Presently there are a number of signs erected just on the outskirts of Bridgetown, proclaiming to travelers that “You Are Entering A UNESCO World Heritage Property.” One such sign has been placed by the Passage/Baxters Roads junction. But the sad thing is that just a few hundred metres away in an open lot on the right there is usually a pile of garbage. No, we cannot have this at all!
Certainly, it’s high time for new litter laws that have “teeth” and “muscles”. This is what minister of the environment and drainage, Dr. Dennis Lowe, was getting at when he said recently: “I think one of the problems we have in our society is not so much the absence of laws, it is the lack in enforcing those laws and really attaching the right type of penalty. If you charge a guy $10 for littering, we lose $20 sometimes just by dropping it. So what is there to be a deterrent” (Barbados Today June 05, 2013).

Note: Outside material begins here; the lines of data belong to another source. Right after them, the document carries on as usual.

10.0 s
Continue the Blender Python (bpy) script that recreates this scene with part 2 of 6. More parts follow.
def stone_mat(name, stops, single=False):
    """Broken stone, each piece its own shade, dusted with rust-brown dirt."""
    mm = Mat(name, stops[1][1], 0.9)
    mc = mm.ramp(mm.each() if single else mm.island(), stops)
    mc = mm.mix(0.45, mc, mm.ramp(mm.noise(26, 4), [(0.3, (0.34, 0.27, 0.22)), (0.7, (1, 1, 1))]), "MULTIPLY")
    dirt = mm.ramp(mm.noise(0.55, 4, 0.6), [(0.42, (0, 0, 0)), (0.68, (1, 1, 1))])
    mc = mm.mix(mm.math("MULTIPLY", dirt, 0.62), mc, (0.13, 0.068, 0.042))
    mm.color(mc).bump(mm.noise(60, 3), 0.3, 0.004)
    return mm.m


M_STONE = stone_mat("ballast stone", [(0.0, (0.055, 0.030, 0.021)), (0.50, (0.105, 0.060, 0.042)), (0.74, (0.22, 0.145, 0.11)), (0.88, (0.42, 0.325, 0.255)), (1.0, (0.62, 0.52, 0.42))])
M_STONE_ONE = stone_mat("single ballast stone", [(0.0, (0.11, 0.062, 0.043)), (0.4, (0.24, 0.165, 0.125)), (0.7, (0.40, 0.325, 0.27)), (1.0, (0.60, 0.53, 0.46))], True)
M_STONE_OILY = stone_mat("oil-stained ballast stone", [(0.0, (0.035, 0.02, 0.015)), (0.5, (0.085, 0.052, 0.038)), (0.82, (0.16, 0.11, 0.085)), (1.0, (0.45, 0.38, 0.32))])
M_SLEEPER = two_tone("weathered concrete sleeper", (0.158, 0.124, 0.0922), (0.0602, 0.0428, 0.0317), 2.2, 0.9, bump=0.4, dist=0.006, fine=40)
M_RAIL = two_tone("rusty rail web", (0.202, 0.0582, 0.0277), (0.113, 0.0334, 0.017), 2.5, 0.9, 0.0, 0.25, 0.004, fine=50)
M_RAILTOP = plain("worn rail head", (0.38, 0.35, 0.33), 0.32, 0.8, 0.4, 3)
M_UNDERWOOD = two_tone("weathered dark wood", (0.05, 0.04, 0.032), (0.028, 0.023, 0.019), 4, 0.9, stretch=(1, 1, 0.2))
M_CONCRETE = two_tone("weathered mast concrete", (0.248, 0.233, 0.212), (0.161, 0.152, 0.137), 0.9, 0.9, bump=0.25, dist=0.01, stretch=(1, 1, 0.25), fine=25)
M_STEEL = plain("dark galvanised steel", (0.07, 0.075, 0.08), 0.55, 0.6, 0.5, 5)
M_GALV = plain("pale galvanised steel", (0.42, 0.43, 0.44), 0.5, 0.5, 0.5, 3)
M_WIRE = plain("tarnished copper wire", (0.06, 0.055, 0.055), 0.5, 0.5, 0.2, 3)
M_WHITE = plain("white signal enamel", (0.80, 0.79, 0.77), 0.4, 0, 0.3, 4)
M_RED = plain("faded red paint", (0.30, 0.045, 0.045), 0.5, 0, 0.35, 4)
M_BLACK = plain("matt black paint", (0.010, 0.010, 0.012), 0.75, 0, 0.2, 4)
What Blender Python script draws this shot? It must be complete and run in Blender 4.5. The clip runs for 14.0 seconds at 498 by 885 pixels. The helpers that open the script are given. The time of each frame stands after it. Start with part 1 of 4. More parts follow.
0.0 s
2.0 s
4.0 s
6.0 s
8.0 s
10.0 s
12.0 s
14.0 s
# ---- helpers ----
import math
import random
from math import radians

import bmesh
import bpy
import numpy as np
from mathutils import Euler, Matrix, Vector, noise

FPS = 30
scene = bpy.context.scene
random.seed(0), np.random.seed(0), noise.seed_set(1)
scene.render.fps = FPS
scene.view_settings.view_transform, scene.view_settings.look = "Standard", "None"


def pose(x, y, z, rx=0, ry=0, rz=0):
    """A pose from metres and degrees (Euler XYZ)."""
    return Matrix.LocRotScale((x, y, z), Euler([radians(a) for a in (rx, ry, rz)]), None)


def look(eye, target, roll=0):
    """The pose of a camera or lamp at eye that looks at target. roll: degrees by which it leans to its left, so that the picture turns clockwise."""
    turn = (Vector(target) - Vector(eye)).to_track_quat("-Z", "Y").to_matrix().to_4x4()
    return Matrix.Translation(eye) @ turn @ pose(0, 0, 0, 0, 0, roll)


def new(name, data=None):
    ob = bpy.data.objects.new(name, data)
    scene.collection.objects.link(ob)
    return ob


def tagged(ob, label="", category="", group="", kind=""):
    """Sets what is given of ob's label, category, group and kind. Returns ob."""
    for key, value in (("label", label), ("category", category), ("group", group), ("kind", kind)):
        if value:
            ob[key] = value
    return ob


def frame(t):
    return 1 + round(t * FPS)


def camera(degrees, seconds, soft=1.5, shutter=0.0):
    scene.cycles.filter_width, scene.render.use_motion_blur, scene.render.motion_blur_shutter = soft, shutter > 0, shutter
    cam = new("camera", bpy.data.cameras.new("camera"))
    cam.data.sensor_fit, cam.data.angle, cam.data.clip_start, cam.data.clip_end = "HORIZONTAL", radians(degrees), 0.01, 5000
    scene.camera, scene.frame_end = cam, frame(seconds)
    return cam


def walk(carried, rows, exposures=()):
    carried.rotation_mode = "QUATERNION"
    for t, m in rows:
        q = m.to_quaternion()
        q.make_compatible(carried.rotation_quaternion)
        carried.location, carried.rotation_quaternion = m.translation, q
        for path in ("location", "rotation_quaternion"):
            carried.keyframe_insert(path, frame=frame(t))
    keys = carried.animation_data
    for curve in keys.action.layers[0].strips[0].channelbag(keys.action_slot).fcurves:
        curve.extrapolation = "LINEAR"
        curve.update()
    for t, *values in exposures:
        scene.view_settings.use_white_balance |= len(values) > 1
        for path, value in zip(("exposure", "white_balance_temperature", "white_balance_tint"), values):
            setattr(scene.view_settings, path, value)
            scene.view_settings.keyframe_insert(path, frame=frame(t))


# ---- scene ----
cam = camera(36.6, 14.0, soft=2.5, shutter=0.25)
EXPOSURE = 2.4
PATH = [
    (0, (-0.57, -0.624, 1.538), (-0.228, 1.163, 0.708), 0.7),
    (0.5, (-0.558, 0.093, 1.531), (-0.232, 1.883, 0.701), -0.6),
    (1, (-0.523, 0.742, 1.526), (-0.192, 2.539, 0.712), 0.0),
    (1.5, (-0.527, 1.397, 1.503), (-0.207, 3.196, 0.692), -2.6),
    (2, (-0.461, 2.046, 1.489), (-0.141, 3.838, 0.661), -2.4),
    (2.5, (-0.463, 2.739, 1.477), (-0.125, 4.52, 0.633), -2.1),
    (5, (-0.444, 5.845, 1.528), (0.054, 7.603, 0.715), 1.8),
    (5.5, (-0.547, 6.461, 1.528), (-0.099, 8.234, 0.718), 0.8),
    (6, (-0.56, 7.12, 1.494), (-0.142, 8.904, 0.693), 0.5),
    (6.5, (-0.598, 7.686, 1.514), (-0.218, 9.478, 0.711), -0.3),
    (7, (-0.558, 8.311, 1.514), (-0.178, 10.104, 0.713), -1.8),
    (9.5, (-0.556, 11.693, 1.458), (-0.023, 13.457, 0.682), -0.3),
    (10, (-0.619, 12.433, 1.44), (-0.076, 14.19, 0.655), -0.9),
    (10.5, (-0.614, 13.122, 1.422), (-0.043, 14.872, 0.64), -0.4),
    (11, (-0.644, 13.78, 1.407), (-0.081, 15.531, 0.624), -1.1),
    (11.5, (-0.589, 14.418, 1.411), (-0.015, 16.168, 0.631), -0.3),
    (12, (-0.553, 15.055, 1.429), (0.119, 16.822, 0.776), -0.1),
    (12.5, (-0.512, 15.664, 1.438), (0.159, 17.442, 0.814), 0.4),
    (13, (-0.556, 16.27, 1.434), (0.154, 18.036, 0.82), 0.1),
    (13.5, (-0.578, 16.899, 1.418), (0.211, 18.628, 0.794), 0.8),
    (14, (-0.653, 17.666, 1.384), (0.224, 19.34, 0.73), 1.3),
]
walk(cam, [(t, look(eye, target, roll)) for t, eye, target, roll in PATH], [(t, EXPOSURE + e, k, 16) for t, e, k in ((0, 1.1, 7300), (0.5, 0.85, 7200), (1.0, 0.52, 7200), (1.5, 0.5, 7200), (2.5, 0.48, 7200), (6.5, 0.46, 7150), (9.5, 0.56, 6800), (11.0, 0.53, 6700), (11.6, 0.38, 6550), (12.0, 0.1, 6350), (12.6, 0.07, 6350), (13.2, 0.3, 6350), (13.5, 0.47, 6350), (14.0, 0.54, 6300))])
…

Perhaps, we need to adopt a similar stance to that of Trinidad and Tobago where fines for throwing litter out of the car has jumped from $50 to $500; and there are litter wardens deployed across the country to ensure compliance to the litter laws.
At this time of heritage month in Barbados, we should rally behind the minister’s sentiments that “we cannot have a sustainable environment unless we seek seriously to ensure that those persons who are contributing to this degradation are brought before the law courts and penalised for such.”